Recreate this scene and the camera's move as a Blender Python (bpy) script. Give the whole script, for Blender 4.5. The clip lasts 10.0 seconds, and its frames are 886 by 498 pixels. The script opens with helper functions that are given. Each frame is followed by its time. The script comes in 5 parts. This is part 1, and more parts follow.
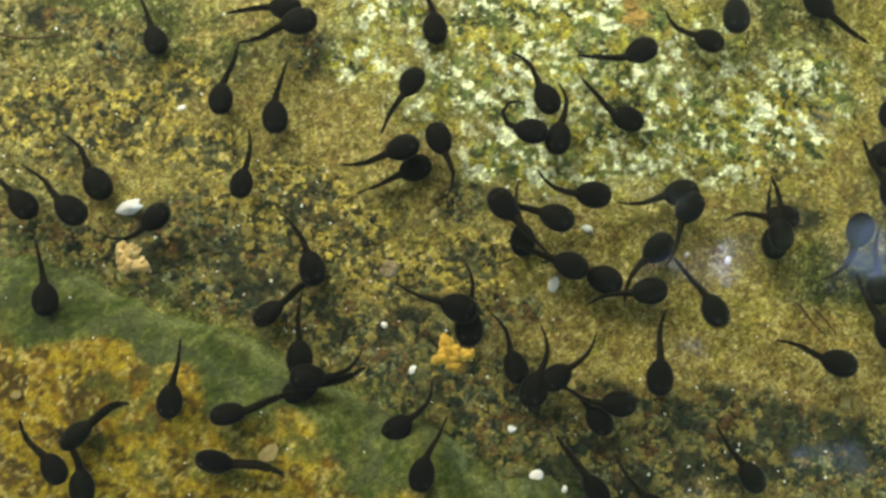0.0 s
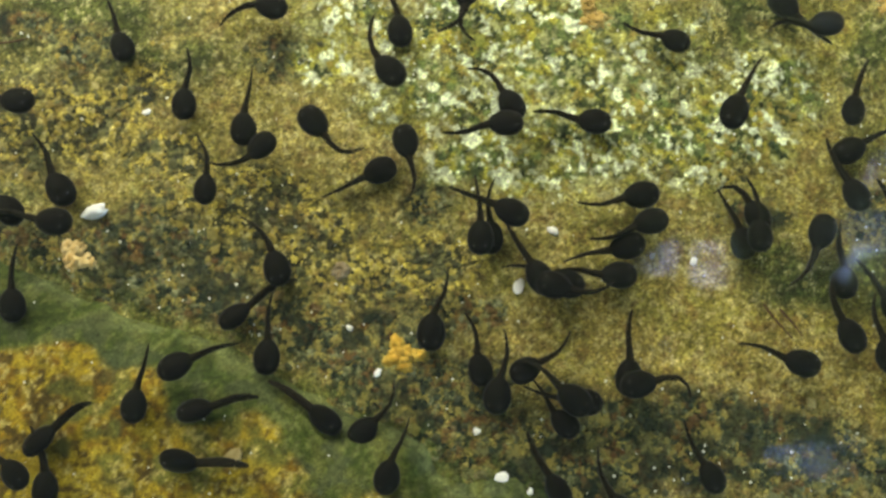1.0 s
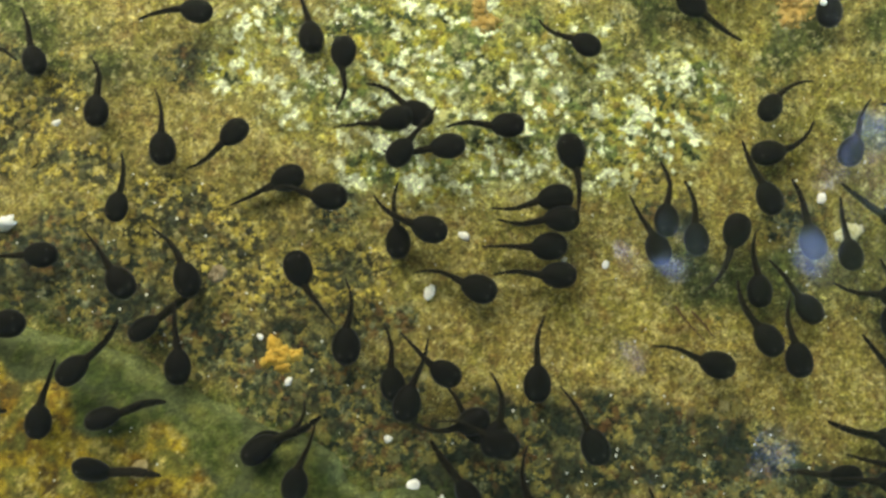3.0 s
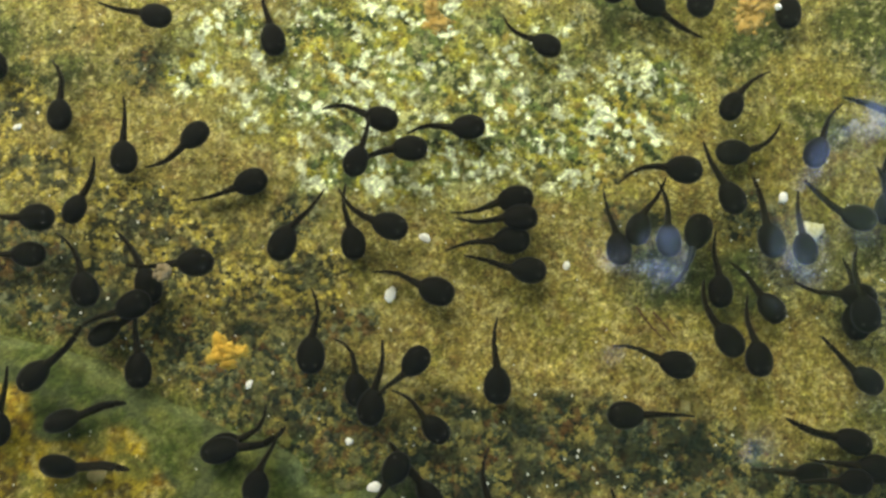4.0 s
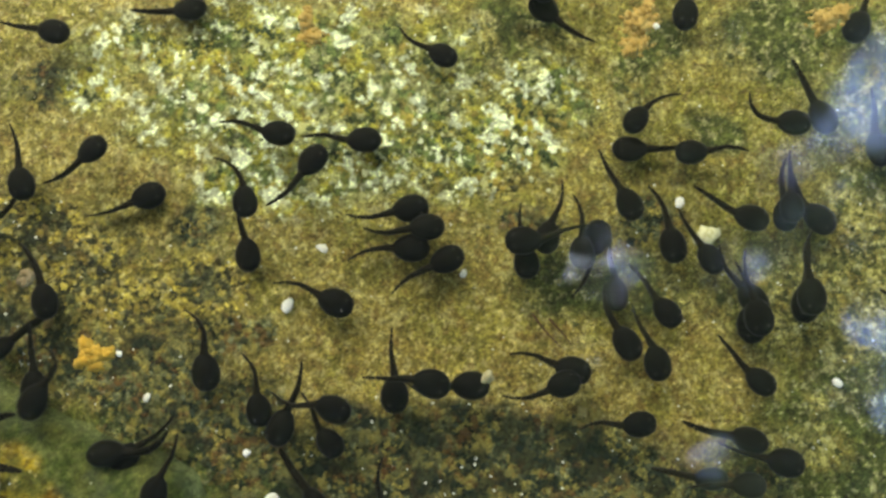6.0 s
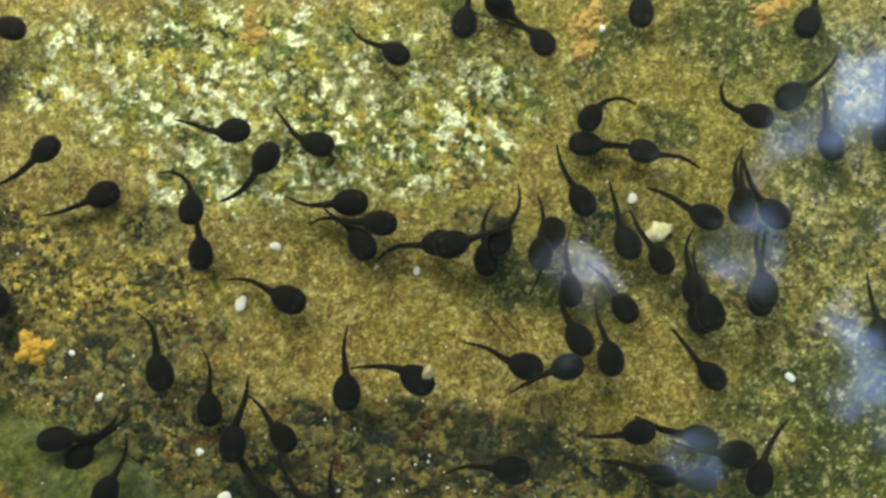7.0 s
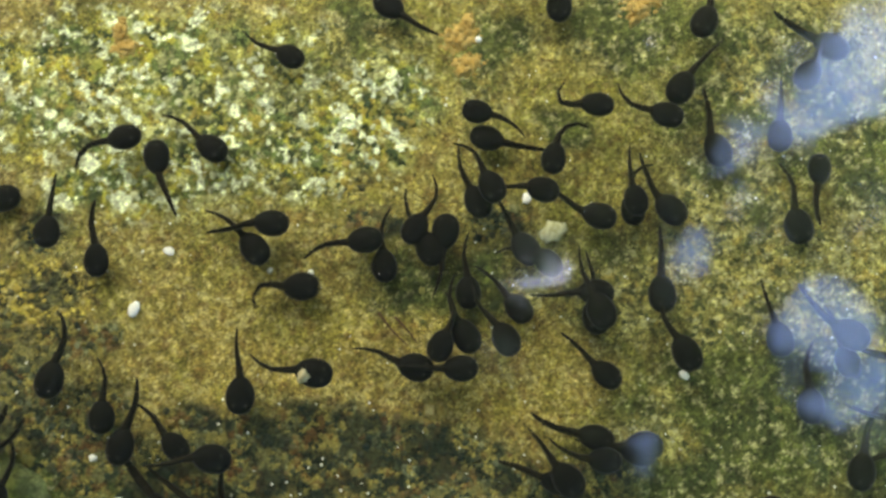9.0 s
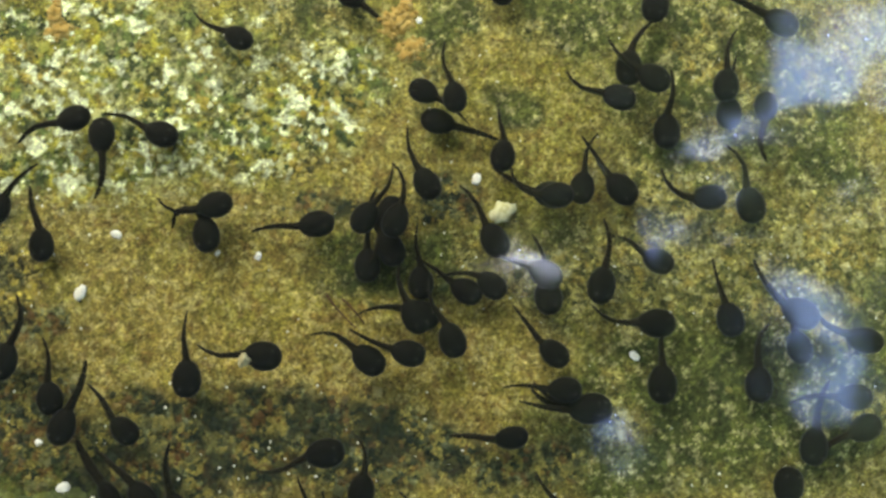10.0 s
==================================================
Problem to solve:
Quote the material in full and exactly; do not carry over its pictures.

Answer to the problem:
Recreate this scene and the camera's move as a Blender Python (bpy) script. Give the whole script, for Blender 4.5. The clip lasts 10.0 seconds, and its frames are 886 by 498 pixels. The script opens with helper functions that are given. Each frame is followed by its time. The script comes in 5 parts. This is part 1, and more parts follow.
0.0 s
1.0 s
3.0 s
4.0 s
6.0 s
7.0 s
9.0 s
10.0 s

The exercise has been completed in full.